When NOT to Use Each

  • Agent Learner is not useful if you have no agent to benchmark yet. It's a tuning tool, not a builder.
  • Agent Ops Framework is overkill for a simple single-agent market monitor. You do not need multi-agent architecture for a bot that pulls one RSS feed.
  • Agent Toolkit adds complexity if your analysis is purely based on static datasets. If you already have the data in a CSV, you do not need tool integration patterns.
  • Developer Agent is irrelevant if you are using a pre-built agent platform. It only helps if you are writing custom code.
  • Market Analysis CN is the wrong choice if your market is North America or Europe. It is specialized for Chinese-language analysis.

Real-World Scenario: Building a Competitor Intelligence Agent

Imagine a product manager named Priya. She wants an agent that monitors three competitors, summarizes their weekly product announcements, and flags any pricing changes. She also needs the output in both English and Chinese because her team spans San Francisco and Shanghai.

Here is how each skill could contribute:

  • Agent Toolkit: Priya starts here. She configures web scraping tools for competitor blogs, RSS feeds for press releases, and an API for a pricing database. She benchmarks each tool to ensure they return reliable data within her time window.

  • Agent Ops Framework: Once the tools are connected, Priya uses the framework to design the agent's reasoning. She sets up a chain-of-thought pattern: the agent first collects raw data, then filters for pricing changes, then summarizes announcements, then flags anything urgent. This prevents the agent from mixing analysis steps.

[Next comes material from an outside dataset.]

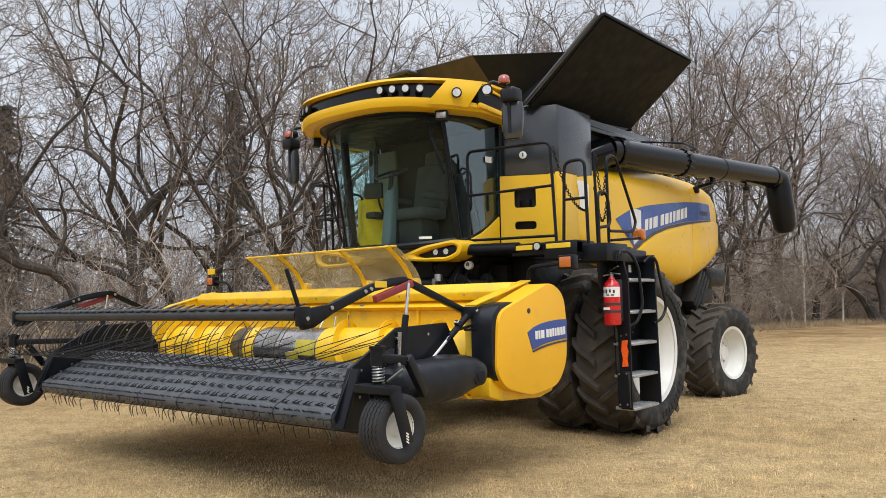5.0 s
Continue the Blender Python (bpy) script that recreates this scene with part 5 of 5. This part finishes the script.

  • Agent Learner: After two weeks, Priya notices the agent sometimes misses subtle pricing language. She uses Agent Learner to run A/B tests on different prompt versions. One prompt asks "Has the price changed?" while another asks "List all numerical changes in the announcement." She benchmarks which prompt catches more changes without false positives.

  • Market Analysis CN: For the Shanghai team, Priya adds Market Analysis CN as a secondary skill. It translates the English summaries into Chinese and adds context about how each competitor's move might affect the Chinese market specifically. The skill also provides competitor analysis templates that match Chinese business reporting standards.

  • Developer Agent: Priya's engineering team uses Developer Agent to manage the codebase that connects all these skills. It handles version control, ensures the agent's code passes quality checks, and coordinates deployments when Priya updates her prompts.

The result: a market analysis agent that collects data, reasons about it, improves over time, and delivers bilingual reports. No single skill does all of this. The combination creates the system.

Actionable advice: Do not try to build your market analysis agent with one skill alone. Use Agent Toolkit for data connections, Agent Ops Framework for reasoning structure, and Agent Learner for ongoing improvement. Add Market Analysis CN only if you need Chinese-language output. The Developer Agent is optional β€” only bring it in if you are building custom infrastructure.

Recommendations by User Type

For the Solo Analyst or Small Team

Start with Market Analysis CN if you work in Chinese markets. Otherwise, begin with Agent Toolkit. Connect one or two data sources and keep the agent simple. You can add Agent Learner later to improve accuracy. Avoid Agent Ops Framework and Developer Agent until your agent grows complex enough to need them.

For the Product Manager or Business Strategist

Focus on Agent Learner and Market Analysis CN. Your goal is actionable insights, not infrastructure. Let someone else handle tool configuration. Use Agent Learner to test different analysis approaches and Market Analysis CN if your reports need localization.

For the Engineering Team

Build with Agent Toolkit and Agent Ops Framework as your foundation. Use Developer Agent to manage the code. The Agent Learner can be added as a quality assurance layer. Market Analysis CN is a domain-specific add-on that your business stakeholders will request later.

For the AI Consultant or Agency

You need all five. Your clients will have different needs. Some will want a simple competitor monitor (Agent Toolkit). Others will need a multi-agent research system (Agent Ops Framework). A few will require Chinese market analysis (Market Analysis CN). The Developer Agent helps you deliver the code reliably, and Agent Learner lets you demonstrate improvement over time.

Final Verdict

No single skill is the "best" for AI agent market analysis. The right choice depends on whether you are building, tuning, integrating, or localizing. If you need a quick start, Agent Toolkit gives you the fastest path to a working agent that pulls real data. If you need deep analysis of Chinese markets, Market Analysis CN is the clear winner. If you already have an agent and want it to get smarter, Agent Learner is your tool.

The smartest approach is to combine skills. Start small with one, then layer on others as your agent's capabilities need to grow.